Give only the count of lines containing "with".

[Begin AVAILABLE DATA]

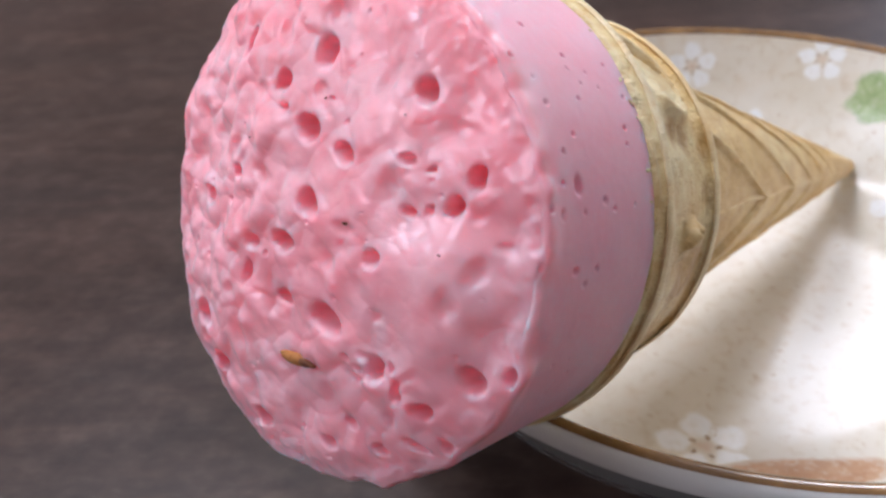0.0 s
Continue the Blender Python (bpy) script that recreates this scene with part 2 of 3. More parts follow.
def wood_material(name, a, b):
    n = Nodes(name)
    tone = n.ramp(n.noise(n.coords((2.0, 30.0, 2.0)), 3.0, 5), [(0.3, a), (0.7, b)])
    return n.set(Base_Color=tone, Roughness=0.5)


def glass_material():
    n = Nodes("window_glass")
    return n.set(Base_Color=(1.0, 1.0, 1.0), Roughness=0.0, Transmission_Weight=1.0, IOR=1.45)


def nut_material(name, dark, pale):
    n = Nodes(name)
    tone = n.ramp(n.noise(n.coords(), 900, 3), [(0.35, dark), (0.65, pale)])
    return n.set(Base_Color=tone, Roughness=0.6, Specular_IOR_Level=0.2)


M_ICE = ice_cream_material()
# collar spots under its pad and bump: baked brown with shade painted in
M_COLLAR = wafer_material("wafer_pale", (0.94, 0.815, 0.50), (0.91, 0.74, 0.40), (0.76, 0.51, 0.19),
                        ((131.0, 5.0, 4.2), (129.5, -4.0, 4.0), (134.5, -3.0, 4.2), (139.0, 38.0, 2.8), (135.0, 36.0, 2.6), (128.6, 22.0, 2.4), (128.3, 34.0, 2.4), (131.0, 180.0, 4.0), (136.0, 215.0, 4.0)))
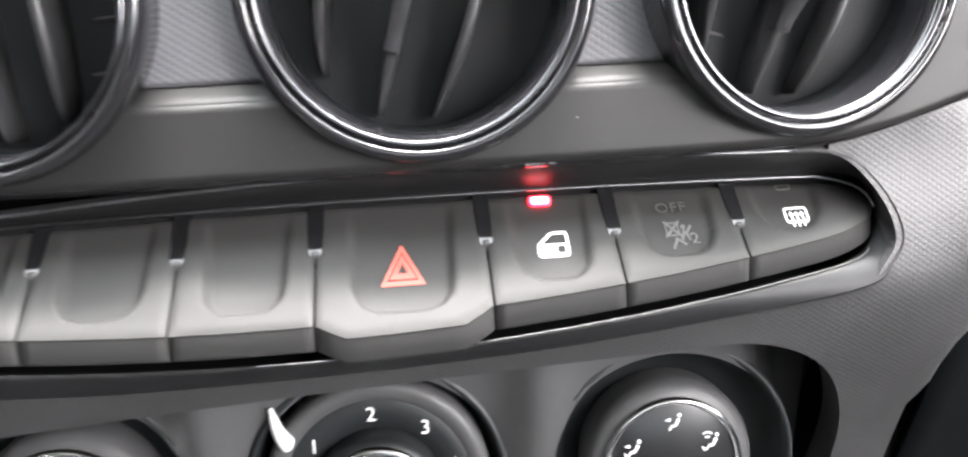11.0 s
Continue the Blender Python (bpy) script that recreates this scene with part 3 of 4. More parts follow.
curve_bulge = curve_of([(0.0, 0.016), (0.2, 0.021), (0.28, 0.026), (0.36, 0.026), (0.5, 0.028), (0.66, 0.034), (0.77, 0.026)])
mid_depth = curve_of([(0.34, -0.050), (0.40, -0.060), (0.46, -0.068), (0.488, -0.0725), (0.502, -0.0730), (0.520, -0.068), (0.545, -0.058), (0.56, -0.056)])
xs_l = list(np.linspace(0.122, 0.77, 80))
left_l = [-x for x in np.linspace(0.122, 0.348, 26)]
BEZEL = [(-0.151, 0.516), (-0.148, 0.530), (-0.139, 0.5375), (-0.10, 0.5415), (-0.03, 0.5455), (0.04, 0.5465), (0.10, 0.5455), (0.124, 0.5440), (0.137, 0.534), (0.1432, 0.5215), (0.1402, 0.5135), (0.131, 0.5068), (0.09, 0.5008), (0.04, 0.4950), (-0.02, 0.4920), (-0.08, 0.4915), (-0.13, 0.4950), (-0.147, 0.502)]


def closed_spline(pts, n):
    p = [Vector(q) for q in pts]
    out = []
    m = len(p)
    for i in range(m):
        a, b, c, d = p[i - 1], p[i], p[(i + 1) % m], p[(i + 2) % m]
        for k in range(n):
            t = k / n
            out.append(0.5 * (2 * b + (c - a) * t + (2 * a - 5 * b + 4 * c - d) * t * t + (3 * b - a - 3 * c + d) * t ** 3))
    return out


bezel_loop = closed_spline(BEZEL, 6)
bezel_c = Vector((-0.004, 0.518))
hole_b = [tuple(bezel_c + (p - bezel_c) * 0.985) for p in bezel_loop]
HVAC = fillet([(-0.150, 0.475), (-0.07, 0.4825), (0.03, 0.4882), (0.112, 0.4912), (0.1370, 0.466), (0.140, 0.42), (0.128, 0.372), (-0.13, 0.372), (-0.152, 0.42)], [0.012, 0.05, 0.05, 0.018, 0.024, 0.03, 0.02, 0.02, 0.03], 8)
COLUMN_HOLE = [(-0.219 + (0.057 if math.cos(6.28318 * k / 48) > 0 else 0.118) * math.cos(6.28318 * k / 48), 0.506 + 0.060 * math.sin(6.28318 * k / 48)) for k in range(48)]
outline_f = [(x, F_LOW_Z(x)) for x in [*np.linspace(-0.348, 0.158, 56), *np.linspace(0.16, 0.20, 40), *np.linspace(0.205, 0.77, 80)]] + [(x, LOW_Z(x) - F_GAP(x)) for x in reversed(xs_l)] + [(0.115, 0.53), (-0.13, 0.53)] + [(x, LOW_Z(x) - F_GAP(x)) for x in left_l]
part("lower_fascia", patch(outline_f, [hole_b, HVAC, COLUMN_HOLE], 0.007, fascia_lift, rim=(0, 0.012, 0.0)), M_FASCIA, dash, "finely grained dark lower fascia")
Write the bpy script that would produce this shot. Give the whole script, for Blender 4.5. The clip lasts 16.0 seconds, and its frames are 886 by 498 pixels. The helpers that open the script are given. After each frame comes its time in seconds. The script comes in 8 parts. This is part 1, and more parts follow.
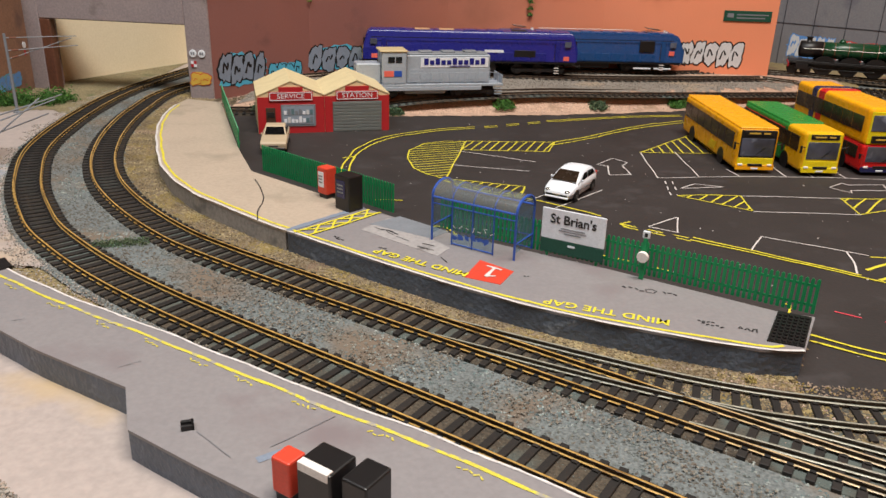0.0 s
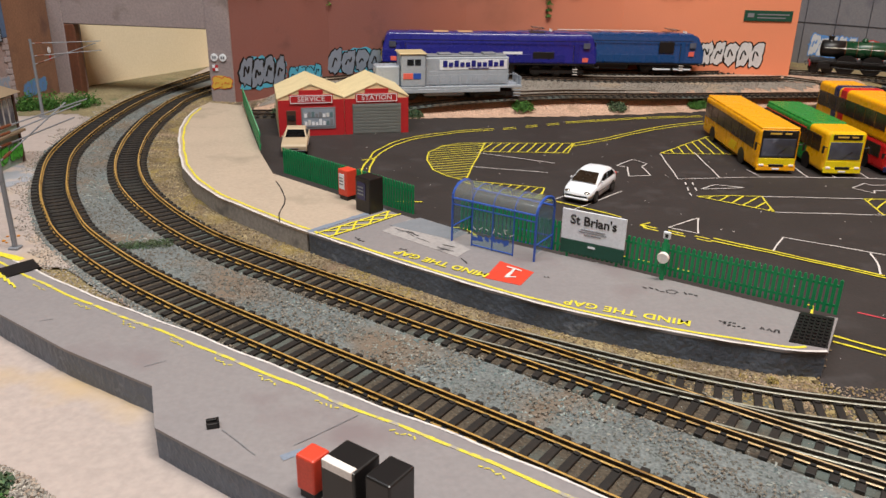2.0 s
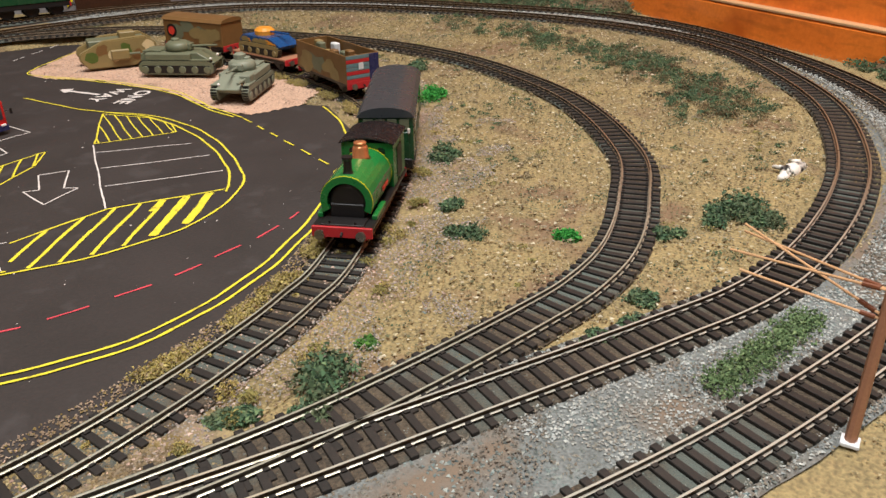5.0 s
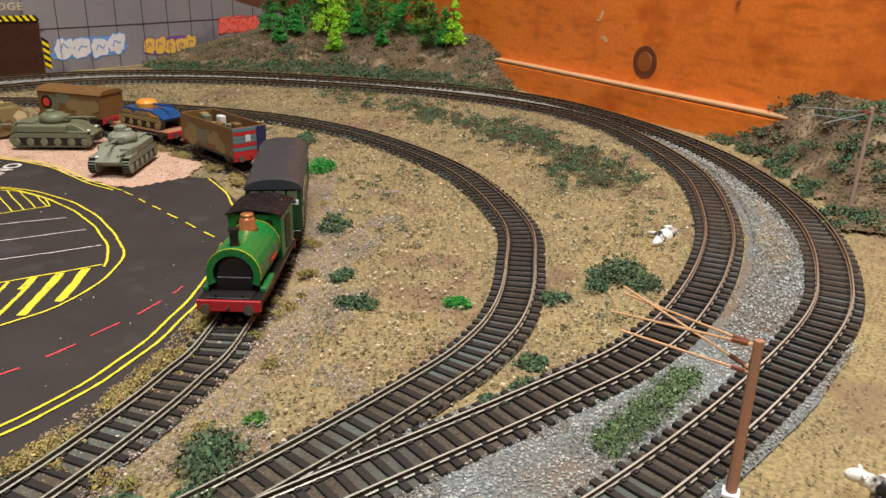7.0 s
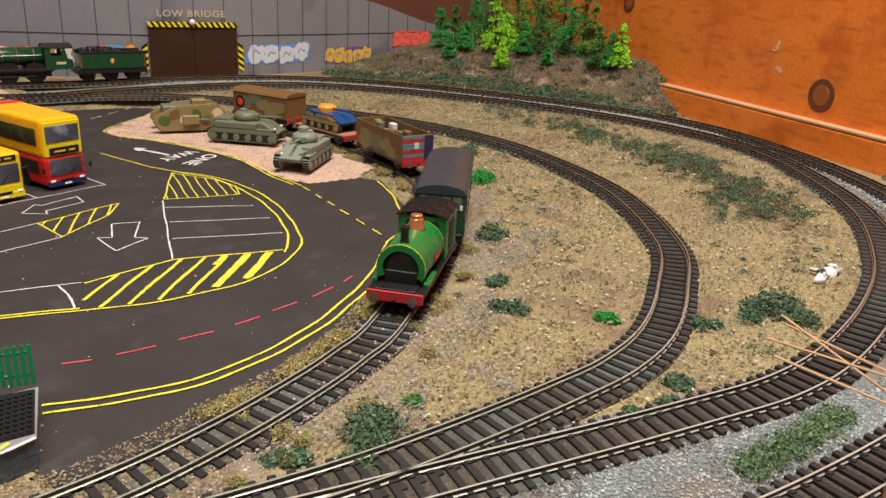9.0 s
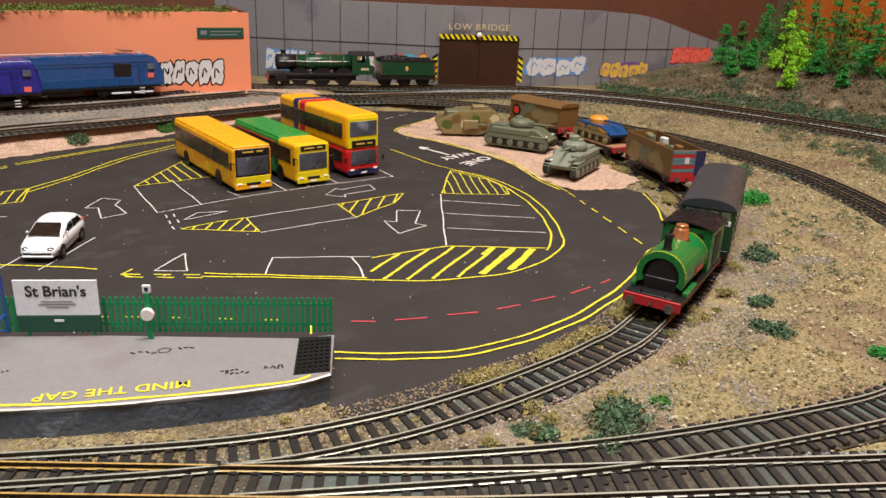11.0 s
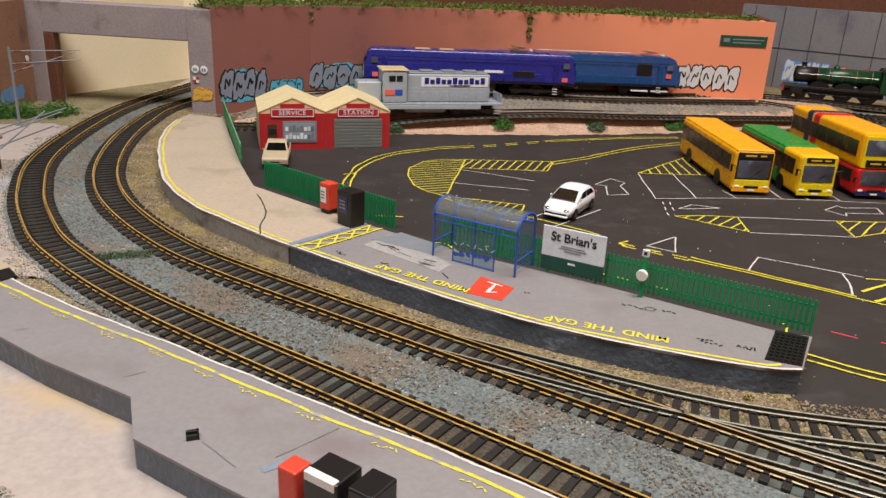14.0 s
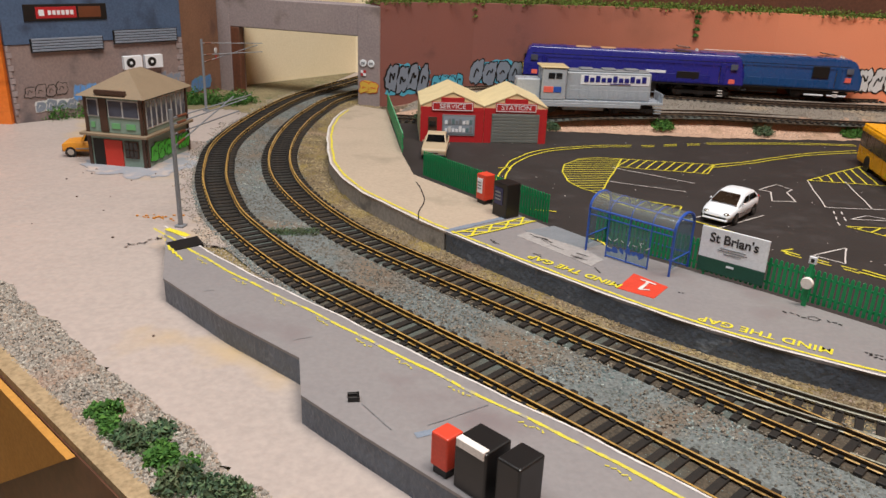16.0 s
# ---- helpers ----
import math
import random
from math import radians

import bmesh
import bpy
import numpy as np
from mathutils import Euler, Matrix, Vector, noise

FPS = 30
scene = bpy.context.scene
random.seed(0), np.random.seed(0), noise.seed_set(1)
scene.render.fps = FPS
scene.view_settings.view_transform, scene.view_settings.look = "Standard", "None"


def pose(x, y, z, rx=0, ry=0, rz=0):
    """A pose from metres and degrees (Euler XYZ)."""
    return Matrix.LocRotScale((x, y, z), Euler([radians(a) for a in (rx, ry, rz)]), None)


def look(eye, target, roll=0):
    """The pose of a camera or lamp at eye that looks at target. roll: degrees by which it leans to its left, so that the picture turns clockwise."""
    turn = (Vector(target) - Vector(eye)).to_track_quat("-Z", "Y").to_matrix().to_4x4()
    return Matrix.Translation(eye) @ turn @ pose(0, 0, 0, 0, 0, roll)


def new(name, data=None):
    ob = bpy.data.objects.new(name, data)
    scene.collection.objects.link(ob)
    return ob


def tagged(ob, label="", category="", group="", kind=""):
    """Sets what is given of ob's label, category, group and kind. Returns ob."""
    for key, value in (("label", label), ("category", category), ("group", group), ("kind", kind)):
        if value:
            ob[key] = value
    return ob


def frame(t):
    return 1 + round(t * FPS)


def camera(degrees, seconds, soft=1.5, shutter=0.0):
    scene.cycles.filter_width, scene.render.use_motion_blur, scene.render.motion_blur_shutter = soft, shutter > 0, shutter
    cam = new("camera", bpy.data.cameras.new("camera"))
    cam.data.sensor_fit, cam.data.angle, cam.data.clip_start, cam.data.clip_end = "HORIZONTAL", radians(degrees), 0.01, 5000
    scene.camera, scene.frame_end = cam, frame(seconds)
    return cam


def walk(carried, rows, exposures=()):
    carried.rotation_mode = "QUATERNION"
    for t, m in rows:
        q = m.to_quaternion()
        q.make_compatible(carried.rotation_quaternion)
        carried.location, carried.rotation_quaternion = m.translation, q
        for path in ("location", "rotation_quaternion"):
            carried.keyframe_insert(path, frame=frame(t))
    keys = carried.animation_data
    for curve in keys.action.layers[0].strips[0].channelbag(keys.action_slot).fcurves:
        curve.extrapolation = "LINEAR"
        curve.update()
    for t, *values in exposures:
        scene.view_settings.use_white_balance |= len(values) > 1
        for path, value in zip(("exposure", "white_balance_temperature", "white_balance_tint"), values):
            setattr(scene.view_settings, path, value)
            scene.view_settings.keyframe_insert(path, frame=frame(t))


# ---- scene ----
cam = camera(59.61, 16.0)
PATH = [
    (0, look((-0.0005, 0.0036, 0.1728), (0.0031, 0.9312, -0.2006), 1.78)),
    (0.5, look((-0.0011, 0.0015, 0.1726), (-0.0153, 0.9286, -0.2019), 1.99)),
    (1, look((-0.0020, -0.0001, 0.1727), (-0.0416, 0.9257, -0.2033), 1.84)),
    (1.5, look((-0.0025, -0.0003, 0.1727), (-0.0472, 0.9262, -0.2011), 1.61)),
    (2, look((-0.0017, 0.0013, 0.1731), (-0.0214, 0.9296, -0.1984), 1.16)),
    (2.5, look((0.0028, 0.0151, 0.1735), (0.0702, 0.9369, -0.2085), 0.80)),
    (3, look((0.0090, 0.0264, 0.1732), (0.2034, 0.9253, -0.2194), 0.76)),
    (3.5, look((0.0203, 0.0362, 0.1740), (0.3631, 0.8809, -0.2371), 0.58)),
    (4, look((0.0336, 0.0454, 0.1740), (0.5273, 0.7962, -0.2647), 0.16)),
    (4.5, look((0.0533, 0.0493, 0.1700), (0.7080, 0.6624, -0.2722), -0.14)),
    (5, look((0.0680, 0.0511, 0.1751), (0.8316, 0.5243, -0.2641), -0.48)),
    (7.5, look((0.0661, 0.0494, 0.1750), (0.9269, 0.4209, -0.1729), 1.32)),
    (8, look((0.0589, 0.0493, 0.1778), (0.9008, 0.4636, -0.1680), 2.11)),
    (10.5, look((0.0279, 0.0388, 0.1760), (0.6541, 0.7443, -0.1557), 2.56)),
    (11, look((0.0230, 0.0353, 0.1750), (0.5773, 0.7968, -0.1610), 2.58)),
    (11.5, look((0.0182, 0.0321, 0.1753), (0.5142, 0.8304, -0.1664), 2.63)),
    (12, look((0.0136, 0.0276, 0.1747), (0.4457, 0.8615, -0.1687), 2.79)),
    (12.5, look((0.0070, 0.0203, 0.1747), (0.3290, 0.9012, -0.1722), 2.73)),
    (13, look((0.0026, 0.0140, 0.1735), (0.2136, 0.9271, -0.1755), 2.71)),
    (13.5, look((-0.0021, 0.0054, 0.1728), (0.0985, 0.9370, -0.1765), 2.73)),
    (14, look((-0.0045, -0.0009, 0.1727), (0.0058, 0.9357, -0.1776), 2.68)),
    (14.5, look((-0.0058, -0.0061, 0.1724), (-0.0574, 0.9290, -0.1782), 2.70)),
    (15, look((-0.0075, -0.0092, 0.1710), (-0.1090, 0.9218, -0.1796), 2.69)),
    (15.5, look((-0.0085, -0.0128, 0.1706), (-0.1555, 0.9114, -0.1820), 2.57)),
    (16, look((-0.0089, -0.0118, 0.1706), (-0.1820, 0.9057, -0.1874), 2.26)),
]
walk(cam, PATH, [(0, -0.08), (2, -0.06), (3.5, 0.02), (5, 0.08), (7.5, 0.13), (8, 0.15), (10.5, 0.15), (12, 0.12), (13, 0.05), (14, -0.06), (15, -0.12), (16, -0.15)])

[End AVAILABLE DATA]

--- SOLUTION TO THE PROBLEM ---
3